— start DATA SECTION —

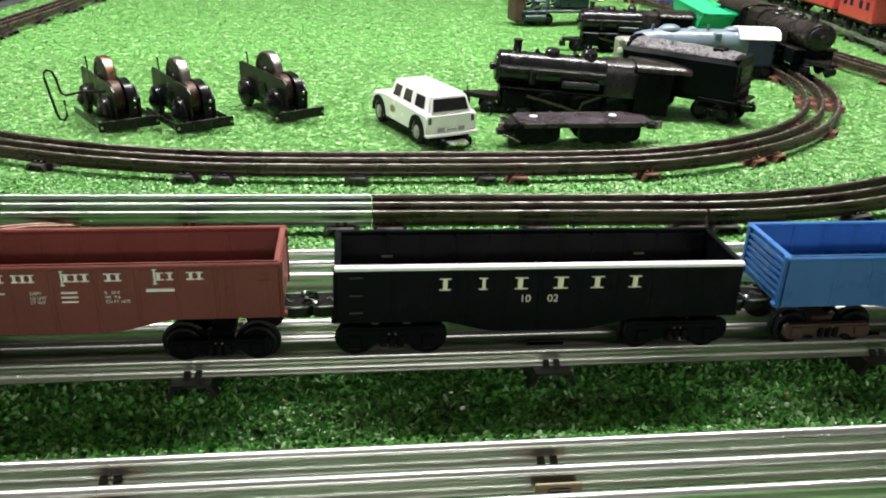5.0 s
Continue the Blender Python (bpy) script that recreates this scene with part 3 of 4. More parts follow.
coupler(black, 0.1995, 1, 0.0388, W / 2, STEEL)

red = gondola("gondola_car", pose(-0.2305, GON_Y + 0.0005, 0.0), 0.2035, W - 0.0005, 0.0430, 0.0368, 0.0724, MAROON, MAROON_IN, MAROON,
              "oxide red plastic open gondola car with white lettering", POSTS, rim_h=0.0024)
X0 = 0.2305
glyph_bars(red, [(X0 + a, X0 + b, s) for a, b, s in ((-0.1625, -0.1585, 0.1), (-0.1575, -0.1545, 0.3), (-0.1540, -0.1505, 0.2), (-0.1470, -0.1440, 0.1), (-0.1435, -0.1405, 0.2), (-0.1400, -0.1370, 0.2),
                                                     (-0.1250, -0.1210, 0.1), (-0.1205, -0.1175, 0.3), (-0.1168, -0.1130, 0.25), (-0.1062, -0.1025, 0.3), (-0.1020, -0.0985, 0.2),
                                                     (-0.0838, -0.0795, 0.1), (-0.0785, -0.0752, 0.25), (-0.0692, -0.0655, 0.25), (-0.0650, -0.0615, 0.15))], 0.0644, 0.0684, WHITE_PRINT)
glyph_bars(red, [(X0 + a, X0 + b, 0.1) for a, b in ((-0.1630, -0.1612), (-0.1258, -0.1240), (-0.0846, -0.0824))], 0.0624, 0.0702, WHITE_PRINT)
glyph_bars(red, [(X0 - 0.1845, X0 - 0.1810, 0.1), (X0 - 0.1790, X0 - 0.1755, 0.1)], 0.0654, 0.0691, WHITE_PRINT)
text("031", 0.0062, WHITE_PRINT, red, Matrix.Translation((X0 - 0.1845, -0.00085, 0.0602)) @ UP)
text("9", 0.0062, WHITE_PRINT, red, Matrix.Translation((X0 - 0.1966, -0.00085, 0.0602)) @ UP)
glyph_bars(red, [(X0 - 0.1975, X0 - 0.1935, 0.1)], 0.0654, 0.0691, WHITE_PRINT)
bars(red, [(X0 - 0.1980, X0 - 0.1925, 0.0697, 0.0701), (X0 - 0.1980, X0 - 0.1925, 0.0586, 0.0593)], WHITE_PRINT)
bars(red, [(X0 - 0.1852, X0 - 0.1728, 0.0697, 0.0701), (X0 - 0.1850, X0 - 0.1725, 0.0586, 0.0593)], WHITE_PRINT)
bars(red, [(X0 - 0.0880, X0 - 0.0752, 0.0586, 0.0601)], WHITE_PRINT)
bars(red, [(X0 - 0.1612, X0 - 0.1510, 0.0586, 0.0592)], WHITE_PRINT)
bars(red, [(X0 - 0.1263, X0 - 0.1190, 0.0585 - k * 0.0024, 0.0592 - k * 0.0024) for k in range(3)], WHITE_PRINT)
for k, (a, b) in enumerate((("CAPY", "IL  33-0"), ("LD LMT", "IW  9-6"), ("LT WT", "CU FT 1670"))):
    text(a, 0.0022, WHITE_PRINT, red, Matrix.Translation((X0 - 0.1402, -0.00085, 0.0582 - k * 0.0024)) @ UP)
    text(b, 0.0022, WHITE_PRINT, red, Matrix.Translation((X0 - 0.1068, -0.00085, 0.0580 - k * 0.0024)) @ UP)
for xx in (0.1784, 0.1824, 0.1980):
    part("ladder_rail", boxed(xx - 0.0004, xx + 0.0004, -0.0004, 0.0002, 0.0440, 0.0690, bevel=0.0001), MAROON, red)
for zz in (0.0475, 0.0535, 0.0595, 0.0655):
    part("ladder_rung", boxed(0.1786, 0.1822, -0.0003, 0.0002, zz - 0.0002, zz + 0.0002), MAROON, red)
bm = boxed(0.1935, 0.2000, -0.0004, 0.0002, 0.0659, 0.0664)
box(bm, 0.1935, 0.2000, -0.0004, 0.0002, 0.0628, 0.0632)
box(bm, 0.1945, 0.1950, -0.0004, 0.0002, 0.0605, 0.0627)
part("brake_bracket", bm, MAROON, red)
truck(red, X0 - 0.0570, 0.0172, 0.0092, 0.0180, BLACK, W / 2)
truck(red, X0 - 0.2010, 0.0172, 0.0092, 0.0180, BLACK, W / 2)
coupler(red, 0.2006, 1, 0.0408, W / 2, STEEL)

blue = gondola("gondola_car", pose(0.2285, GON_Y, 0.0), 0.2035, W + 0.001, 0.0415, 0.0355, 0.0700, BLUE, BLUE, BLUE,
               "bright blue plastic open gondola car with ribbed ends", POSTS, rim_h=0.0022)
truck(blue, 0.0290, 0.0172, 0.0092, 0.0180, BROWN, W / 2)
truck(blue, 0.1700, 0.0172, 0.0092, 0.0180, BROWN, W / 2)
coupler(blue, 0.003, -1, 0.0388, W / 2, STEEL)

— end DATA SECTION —

Repeat only the lines from the beginning of the material through the line containing "coupler(black, 0.1995, 1, 0.0388, W", both ends kept, leaving pictures out.

5.0 s
Continue the Blender Python (bpy) script that recreates this scene with part 3 of 4. More parts follow.
coupler(black, 0.1995, 1, 0.0388, W / 2, STEEL)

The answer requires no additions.